■ **WHAT THIS TASK INVOLVES**: In the entries that follow, how many lines contain "curve"? Answer with the number only.
# start of EXTRACTED RECORDS
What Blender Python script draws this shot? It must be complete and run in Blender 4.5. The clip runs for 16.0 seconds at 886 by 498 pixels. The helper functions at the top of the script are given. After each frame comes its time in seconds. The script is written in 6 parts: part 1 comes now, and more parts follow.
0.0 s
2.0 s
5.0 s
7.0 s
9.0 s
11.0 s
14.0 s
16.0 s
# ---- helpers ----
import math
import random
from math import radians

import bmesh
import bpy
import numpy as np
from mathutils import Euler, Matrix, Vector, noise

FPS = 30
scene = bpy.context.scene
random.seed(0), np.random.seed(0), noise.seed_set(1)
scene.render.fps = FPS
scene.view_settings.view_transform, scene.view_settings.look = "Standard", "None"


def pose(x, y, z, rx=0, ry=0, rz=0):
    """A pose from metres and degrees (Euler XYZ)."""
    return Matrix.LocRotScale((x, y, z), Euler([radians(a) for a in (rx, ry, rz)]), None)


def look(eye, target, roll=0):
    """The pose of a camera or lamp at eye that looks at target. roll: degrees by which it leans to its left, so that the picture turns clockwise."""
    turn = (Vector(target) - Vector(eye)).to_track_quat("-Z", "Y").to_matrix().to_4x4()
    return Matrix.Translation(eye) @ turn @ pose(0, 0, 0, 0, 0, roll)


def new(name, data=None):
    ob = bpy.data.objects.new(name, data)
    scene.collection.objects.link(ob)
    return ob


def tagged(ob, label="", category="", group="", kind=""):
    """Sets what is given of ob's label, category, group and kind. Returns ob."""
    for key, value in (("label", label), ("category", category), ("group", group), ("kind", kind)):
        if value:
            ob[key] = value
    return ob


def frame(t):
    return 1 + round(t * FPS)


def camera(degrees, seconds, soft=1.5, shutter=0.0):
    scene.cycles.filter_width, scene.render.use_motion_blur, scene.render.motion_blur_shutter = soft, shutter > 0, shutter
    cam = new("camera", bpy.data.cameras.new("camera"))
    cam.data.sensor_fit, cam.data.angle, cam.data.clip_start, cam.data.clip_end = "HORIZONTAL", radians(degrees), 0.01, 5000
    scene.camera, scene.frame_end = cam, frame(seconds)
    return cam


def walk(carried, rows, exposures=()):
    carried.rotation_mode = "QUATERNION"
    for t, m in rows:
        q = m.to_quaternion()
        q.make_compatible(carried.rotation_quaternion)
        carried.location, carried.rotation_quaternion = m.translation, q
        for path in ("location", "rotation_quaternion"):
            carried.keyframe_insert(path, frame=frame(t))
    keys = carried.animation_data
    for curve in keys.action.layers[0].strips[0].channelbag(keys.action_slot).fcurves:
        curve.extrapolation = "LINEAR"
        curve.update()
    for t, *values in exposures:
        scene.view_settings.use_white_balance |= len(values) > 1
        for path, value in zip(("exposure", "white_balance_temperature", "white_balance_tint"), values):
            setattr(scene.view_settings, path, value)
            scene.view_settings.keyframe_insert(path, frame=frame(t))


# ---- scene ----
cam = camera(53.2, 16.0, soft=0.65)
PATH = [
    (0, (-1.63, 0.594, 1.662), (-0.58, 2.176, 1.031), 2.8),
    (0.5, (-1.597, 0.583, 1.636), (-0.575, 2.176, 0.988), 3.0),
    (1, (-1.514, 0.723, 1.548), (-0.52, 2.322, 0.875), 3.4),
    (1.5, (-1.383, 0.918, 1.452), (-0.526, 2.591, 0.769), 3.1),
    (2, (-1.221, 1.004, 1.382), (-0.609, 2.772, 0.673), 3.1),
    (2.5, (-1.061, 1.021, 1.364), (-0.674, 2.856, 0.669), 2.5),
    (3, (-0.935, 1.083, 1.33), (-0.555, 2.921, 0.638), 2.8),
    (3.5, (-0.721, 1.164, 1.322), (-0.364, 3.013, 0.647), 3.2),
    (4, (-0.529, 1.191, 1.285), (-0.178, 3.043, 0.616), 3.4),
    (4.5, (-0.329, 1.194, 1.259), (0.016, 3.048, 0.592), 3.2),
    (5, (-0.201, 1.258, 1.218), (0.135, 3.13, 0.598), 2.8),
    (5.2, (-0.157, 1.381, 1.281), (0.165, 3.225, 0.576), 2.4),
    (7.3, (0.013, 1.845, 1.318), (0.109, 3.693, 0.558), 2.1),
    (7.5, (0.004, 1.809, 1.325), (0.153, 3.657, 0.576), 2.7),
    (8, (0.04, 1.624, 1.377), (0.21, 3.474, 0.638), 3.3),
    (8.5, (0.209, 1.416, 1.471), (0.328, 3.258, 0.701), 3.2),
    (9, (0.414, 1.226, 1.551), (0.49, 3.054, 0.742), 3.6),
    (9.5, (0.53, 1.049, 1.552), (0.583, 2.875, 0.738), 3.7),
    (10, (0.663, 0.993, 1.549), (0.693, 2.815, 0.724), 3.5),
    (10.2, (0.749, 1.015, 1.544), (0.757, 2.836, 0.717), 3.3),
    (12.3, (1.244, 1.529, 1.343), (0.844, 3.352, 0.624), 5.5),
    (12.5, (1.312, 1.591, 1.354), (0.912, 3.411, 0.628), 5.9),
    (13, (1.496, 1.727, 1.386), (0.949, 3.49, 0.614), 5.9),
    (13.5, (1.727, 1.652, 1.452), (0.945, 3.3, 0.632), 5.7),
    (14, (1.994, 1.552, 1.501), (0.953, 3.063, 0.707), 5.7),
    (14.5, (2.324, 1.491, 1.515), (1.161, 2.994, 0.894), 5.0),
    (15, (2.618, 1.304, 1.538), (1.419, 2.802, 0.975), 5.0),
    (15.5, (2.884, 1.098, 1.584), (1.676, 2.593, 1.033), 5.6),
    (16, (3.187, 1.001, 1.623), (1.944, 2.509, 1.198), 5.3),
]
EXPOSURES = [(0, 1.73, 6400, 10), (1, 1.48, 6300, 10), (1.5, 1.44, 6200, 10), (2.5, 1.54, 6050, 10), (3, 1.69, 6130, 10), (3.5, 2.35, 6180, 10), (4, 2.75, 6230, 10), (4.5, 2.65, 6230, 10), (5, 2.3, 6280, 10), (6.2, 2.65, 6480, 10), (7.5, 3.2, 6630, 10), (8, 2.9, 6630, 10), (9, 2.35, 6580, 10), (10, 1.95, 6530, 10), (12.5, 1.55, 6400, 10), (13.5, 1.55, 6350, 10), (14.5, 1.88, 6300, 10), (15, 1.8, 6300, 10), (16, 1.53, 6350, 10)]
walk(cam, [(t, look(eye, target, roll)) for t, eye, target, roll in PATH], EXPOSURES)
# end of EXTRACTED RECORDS
# start of EXTRACTED RECORDS
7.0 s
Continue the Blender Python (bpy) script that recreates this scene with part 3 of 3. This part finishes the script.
# end of EXTRACTED RECORDS
■ **RESULT OF THIS TASK**: 3